*SET TASK*:
Look below for the line containing "keys = carried.animation_data"; from there through the line containing "# ---- scene", both lines included, please set down each line exactly and nothing else.

*Stored data*:
________________

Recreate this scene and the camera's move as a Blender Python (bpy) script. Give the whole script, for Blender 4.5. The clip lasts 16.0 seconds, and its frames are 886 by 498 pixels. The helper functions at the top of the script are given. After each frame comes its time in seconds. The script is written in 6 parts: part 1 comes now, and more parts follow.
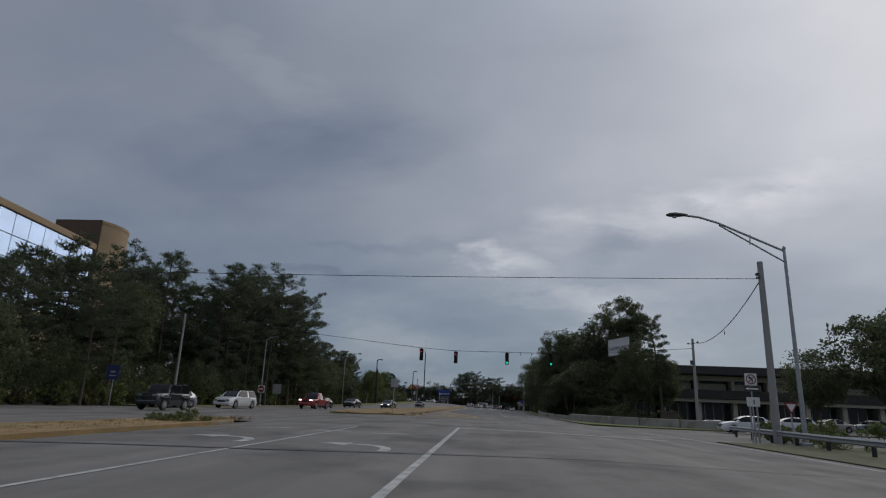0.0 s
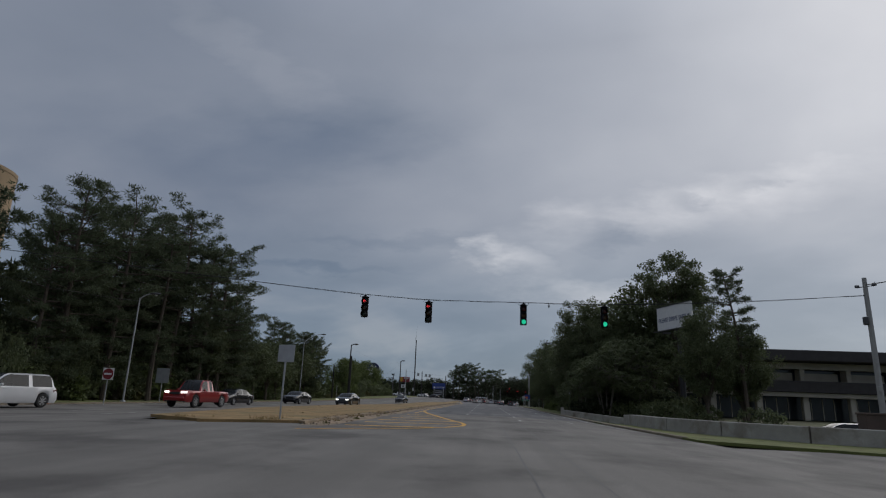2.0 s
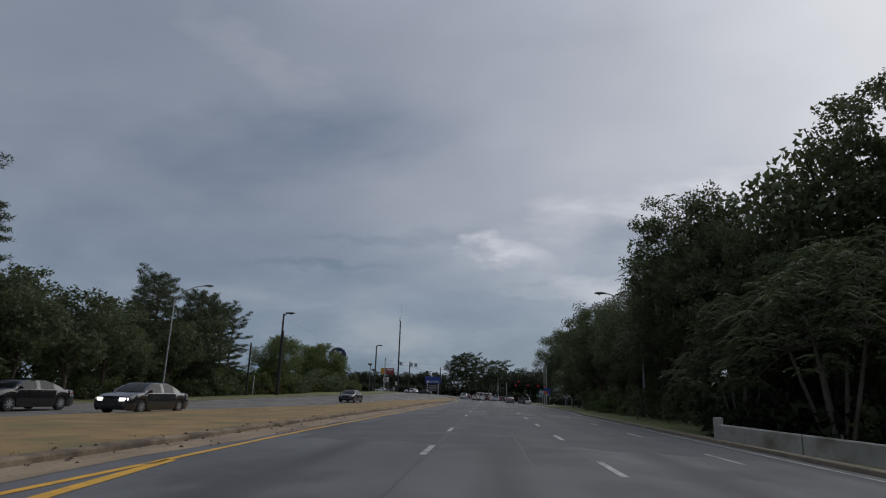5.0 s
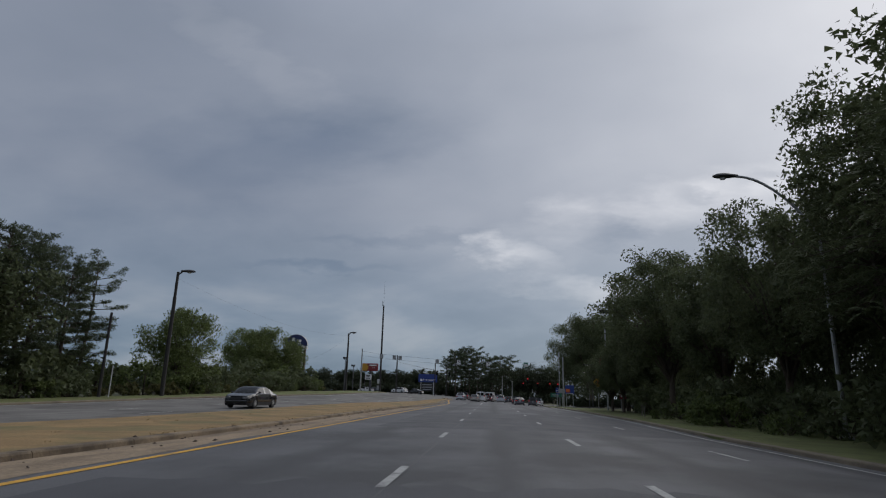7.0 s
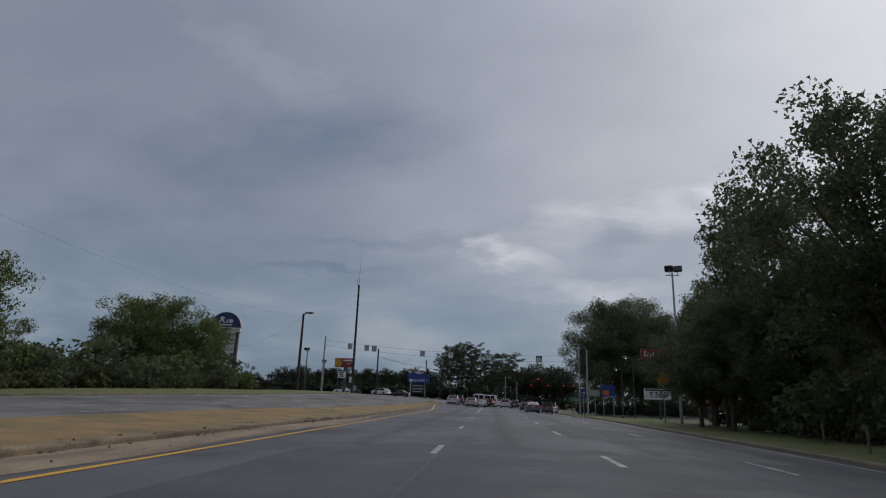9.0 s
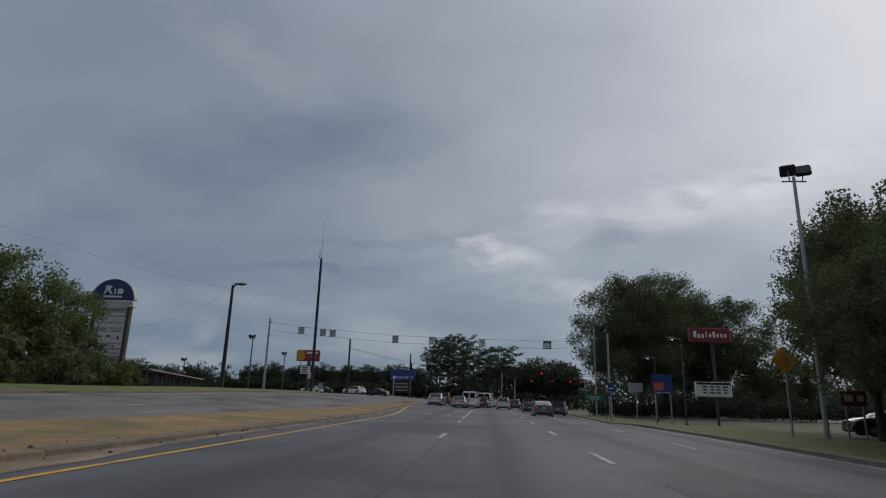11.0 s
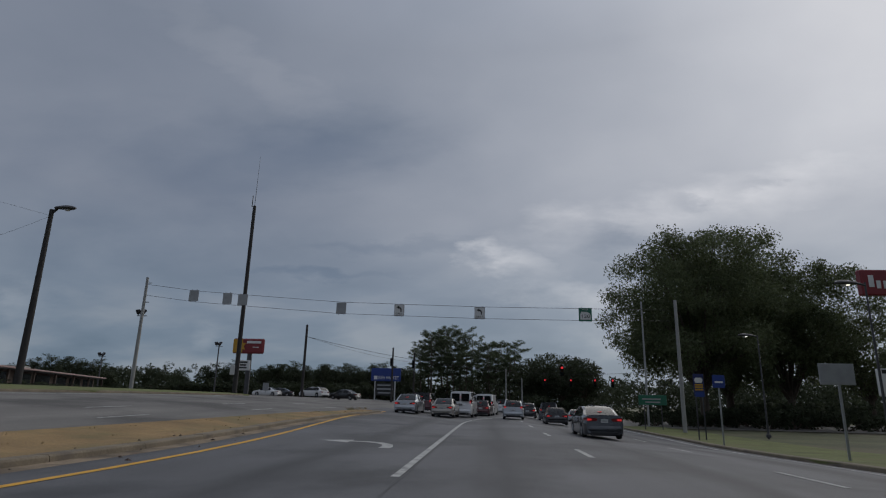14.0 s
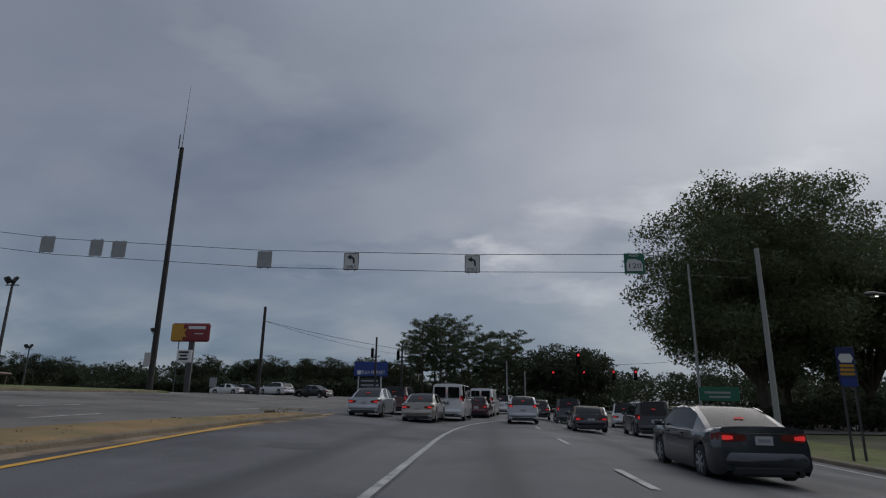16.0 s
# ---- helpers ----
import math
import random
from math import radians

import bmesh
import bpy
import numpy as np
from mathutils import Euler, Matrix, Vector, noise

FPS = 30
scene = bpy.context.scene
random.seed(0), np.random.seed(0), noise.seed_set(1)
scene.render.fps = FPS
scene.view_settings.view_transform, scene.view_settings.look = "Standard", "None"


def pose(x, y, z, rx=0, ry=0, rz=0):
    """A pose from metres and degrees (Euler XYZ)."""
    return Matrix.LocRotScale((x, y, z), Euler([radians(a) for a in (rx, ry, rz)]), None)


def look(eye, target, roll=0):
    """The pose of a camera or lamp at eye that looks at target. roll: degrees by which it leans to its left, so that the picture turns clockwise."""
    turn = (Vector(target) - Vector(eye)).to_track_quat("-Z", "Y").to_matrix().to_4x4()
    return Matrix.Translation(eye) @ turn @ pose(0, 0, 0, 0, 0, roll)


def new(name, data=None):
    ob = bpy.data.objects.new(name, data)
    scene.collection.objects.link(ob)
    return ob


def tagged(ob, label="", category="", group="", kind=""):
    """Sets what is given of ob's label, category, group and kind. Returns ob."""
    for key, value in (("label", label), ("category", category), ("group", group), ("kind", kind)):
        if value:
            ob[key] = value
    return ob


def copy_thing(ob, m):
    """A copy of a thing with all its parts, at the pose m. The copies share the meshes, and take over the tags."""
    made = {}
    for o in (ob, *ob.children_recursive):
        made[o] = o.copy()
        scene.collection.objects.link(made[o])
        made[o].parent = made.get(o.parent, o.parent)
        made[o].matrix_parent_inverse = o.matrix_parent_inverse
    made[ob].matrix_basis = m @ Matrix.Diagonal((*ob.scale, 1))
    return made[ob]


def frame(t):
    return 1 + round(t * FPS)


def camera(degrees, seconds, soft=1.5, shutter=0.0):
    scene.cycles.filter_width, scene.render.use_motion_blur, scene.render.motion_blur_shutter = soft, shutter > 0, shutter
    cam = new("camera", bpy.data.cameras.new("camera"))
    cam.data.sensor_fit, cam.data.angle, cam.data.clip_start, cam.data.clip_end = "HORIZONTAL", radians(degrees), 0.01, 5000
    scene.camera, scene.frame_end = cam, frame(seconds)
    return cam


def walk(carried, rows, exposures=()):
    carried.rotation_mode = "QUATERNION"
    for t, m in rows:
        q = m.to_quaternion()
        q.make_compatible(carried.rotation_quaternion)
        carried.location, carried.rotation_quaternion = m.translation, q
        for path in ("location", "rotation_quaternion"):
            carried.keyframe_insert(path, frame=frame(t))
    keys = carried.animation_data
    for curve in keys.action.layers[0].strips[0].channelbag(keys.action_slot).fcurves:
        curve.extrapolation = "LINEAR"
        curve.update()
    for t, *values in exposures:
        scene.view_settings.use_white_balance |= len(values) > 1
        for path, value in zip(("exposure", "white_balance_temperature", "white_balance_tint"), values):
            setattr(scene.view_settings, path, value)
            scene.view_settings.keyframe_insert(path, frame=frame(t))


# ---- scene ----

________________

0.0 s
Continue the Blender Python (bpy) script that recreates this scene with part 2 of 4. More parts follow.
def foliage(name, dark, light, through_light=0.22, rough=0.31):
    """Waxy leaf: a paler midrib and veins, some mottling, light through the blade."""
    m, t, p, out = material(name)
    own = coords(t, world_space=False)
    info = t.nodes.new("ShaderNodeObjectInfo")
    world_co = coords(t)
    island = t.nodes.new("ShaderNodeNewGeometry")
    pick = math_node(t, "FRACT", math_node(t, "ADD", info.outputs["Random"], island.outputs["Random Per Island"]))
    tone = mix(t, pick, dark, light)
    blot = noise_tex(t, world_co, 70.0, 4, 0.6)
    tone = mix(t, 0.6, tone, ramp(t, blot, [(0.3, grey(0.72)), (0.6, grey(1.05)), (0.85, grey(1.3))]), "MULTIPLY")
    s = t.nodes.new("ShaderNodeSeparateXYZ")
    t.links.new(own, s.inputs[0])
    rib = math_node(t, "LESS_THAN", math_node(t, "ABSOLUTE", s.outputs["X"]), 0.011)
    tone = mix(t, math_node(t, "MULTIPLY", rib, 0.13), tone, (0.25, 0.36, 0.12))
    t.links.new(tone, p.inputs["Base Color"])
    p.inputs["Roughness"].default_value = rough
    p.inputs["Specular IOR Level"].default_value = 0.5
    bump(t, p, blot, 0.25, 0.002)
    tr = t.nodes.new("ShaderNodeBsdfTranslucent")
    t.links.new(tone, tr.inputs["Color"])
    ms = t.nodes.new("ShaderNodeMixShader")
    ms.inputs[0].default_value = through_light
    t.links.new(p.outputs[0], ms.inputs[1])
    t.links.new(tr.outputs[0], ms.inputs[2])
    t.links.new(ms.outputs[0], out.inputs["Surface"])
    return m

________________

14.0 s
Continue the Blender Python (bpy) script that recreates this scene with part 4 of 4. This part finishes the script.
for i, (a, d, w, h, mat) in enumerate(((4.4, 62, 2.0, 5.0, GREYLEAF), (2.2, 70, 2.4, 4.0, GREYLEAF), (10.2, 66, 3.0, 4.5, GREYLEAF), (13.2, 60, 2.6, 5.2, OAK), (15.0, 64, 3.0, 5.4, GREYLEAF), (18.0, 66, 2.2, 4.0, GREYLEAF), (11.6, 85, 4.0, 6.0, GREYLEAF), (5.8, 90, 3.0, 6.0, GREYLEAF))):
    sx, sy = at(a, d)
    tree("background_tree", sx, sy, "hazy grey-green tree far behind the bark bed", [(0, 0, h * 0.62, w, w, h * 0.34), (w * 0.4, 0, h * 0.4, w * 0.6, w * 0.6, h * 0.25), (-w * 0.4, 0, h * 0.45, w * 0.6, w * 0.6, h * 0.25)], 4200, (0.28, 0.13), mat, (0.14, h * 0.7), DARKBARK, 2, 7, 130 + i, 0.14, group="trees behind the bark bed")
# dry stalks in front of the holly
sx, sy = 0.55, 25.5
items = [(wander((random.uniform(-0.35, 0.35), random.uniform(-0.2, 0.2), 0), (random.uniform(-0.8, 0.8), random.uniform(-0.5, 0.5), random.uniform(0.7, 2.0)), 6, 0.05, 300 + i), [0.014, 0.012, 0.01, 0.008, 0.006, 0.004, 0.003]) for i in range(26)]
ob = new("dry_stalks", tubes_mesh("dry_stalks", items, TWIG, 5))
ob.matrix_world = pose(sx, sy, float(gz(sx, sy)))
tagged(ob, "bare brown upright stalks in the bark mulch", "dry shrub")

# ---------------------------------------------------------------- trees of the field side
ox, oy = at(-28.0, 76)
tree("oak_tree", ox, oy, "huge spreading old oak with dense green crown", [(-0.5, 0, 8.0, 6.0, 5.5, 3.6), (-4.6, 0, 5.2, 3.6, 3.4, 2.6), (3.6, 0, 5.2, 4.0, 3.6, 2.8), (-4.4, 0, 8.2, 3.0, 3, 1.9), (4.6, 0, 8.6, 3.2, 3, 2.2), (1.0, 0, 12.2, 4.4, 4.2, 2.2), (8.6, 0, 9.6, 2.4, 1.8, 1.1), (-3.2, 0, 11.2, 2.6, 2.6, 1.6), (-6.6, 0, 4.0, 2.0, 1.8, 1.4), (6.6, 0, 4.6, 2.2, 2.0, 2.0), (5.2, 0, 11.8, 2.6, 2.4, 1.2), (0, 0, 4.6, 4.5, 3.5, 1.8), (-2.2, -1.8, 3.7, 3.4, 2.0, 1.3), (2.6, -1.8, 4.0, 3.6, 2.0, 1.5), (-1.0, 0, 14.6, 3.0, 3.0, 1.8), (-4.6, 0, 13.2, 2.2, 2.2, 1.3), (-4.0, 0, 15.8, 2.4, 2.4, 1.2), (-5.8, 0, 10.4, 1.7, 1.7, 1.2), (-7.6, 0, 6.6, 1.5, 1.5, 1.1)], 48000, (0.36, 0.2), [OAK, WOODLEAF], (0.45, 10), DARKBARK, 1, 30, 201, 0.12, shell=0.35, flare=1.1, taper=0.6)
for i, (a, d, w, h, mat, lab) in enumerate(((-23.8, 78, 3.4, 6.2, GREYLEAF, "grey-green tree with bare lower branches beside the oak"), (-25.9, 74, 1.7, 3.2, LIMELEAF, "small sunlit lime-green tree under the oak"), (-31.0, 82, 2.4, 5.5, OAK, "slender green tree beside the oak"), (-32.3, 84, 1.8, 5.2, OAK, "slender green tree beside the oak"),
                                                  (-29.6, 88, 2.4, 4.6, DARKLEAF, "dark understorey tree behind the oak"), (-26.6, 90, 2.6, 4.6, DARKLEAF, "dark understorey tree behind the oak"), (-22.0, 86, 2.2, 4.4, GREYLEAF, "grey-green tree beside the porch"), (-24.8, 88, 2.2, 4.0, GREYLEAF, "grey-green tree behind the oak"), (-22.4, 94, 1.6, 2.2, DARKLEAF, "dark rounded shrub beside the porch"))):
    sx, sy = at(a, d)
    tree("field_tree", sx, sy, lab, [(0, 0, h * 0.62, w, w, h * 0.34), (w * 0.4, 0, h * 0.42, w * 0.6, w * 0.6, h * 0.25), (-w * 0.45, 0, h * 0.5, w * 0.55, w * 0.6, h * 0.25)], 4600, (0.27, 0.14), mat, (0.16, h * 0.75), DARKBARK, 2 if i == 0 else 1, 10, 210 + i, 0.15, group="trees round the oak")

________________

*EXERCISE RESPONSE*:
    keys = carried.animation_data
    for curve in keys.action.layers[0].strips[0].channelbag(keys.action_slot).fcurves:
        curve.extrapolation = "LINEAR"
        curve.update()
    for t, *values in exposures:
        scene.view_settings.use_white_balance |= len(values) > 1
        for path, value in zip(("exposure", "white_balance_temperature", "white_balance_tint"), values):
            setattr(scene.view_settings, path, value)
            scene.view_settings.keyframe_insert(path, frame=frame(t))


# ---- scene ----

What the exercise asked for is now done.